A phrase can sound playful, serious, casual, regional, or affectionate. That is why context matters. You do not need to use every idiom you hear, but you do need to recognize what it is doing.

Idioms help you understand speed

Native speakers often use idioms quickly because the phrase is stored as one unit. If you learn the whole expression instead of translating word by word, listening becomes easier.

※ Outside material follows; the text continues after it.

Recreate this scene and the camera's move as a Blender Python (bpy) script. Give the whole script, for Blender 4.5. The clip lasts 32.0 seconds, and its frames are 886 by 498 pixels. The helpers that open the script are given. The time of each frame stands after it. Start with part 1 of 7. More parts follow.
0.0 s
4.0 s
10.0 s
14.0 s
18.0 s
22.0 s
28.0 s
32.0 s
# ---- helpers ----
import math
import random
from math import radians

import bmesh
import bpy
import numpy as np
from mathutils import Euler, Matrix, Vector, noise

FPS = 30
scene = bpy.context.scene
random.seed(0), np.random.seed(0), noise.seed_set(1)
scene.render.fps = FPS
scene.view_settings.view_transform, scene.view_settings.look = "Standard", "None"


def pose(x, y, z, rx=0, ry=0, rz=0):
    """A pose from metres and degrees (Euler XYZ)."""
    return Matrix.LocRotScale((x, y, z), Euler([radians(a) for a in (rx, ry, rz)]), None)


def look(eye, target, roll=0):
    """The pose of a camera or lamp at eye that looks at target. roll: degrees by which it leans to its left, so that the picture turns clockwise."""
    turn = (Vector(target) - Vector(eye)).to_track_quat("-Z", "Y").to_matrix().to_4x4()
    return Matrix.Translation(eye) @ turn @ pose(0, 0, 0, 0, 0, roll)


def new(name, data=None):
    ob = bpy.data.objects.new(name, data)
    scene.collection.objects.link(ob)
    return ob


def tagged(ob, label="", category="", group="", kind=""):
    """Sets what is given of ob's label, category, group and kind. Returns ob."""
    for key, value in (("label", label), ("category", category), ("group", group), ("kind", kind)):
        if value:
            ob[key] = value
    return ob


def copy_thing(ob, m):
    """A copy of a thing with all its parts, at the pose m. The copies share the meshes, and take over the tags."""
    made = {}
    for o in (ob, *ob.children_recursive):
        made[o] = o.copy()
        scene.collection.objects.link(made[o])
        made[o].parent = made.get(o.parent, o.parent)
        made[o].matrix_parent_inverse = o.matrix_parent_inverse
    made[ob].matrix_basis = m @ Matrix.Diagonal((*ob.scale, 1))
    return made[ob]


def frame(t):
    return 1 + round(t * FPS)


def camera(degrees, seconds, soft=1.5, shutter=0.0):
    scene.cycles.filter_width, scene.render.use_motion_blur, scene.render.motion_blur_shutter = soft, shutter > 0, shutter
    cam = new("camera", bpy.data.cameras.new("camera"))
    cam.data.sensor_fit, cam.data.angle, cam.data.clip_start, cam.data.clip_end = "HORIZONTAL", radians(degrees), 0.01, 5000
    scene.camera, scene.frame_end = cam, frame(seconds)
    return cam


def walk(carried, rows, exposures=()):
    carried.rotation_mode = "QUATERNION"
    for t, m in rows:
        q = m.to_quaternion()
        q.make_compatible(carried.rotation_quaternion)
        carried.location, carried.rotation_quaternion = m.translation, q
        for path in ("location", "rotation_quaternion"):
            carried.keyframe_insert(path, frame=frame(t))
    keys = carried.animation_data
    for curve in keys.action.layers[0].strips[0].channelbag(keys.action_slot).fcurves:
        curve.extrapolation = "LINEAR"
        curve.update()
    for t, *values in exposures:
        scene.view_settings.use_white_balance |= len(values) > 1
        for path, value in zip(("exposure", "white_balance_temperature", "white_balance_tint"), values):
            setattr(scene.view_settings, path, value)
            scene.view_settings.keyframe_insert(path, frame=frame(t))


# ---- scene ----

Start with everyday functions

Group idioms by function, not alphabetically. This makes them easier to use in conversation.

To show agreement

Practice expressions that mean "exactly," "that makes sense," or "I agree." The goal is to respond naturally instead of only saying si every time.

To show surprise

Spanish has many ways to react with surprise. Learn expressions that fit light surprise first, then stronger reactions. This helps you sound present in the conversation.

A safe beginner rule

Use idioms first with a teacher or trusted conversation partner. Ask, "Does this sound natural here?" That question prevents awkward usage and teaches tone faster.

How to practice idioms without sounding forced

Do not try to use five new idioms in one conversation. Choose one. Build a short scene where that expression naturally belongs. Then practice the same scene with small changes.

The three-line method

  • Line 1: What happened?
  • Line 2: How do you react?
  • Line 3: What question keeps the conversation going?

This method turns an idiom into a useful speaking move, not just a phrase on a flashcard.

Regional idioms and respect

Spanish varies across countries and communities. Some expressions are widely understood; others are local. That variety is a strength, but it means you should learn where an idiom belongs.

Ask about place

A useful question is: "Is this expression common in your country?" This shows curiosity and prevents the assumption that all Spanish speakers use the same phrases.

Notice formality

Some idioms are fine with friends but strange in professional settings. Learn whether an expression is casual, neutral, or very informal before using it broadly.

A simple weekly plan

Choose three idioms per week. For each one, write the meaning, the emotion, the situation, and one sample dialogue. Then practice hearing it and saying it in context.

Measure progress by recognition

You do not need to use every idiom actively. Understanding idioms when you hear them is already major progress. Active use can come later, once the tone feels natural.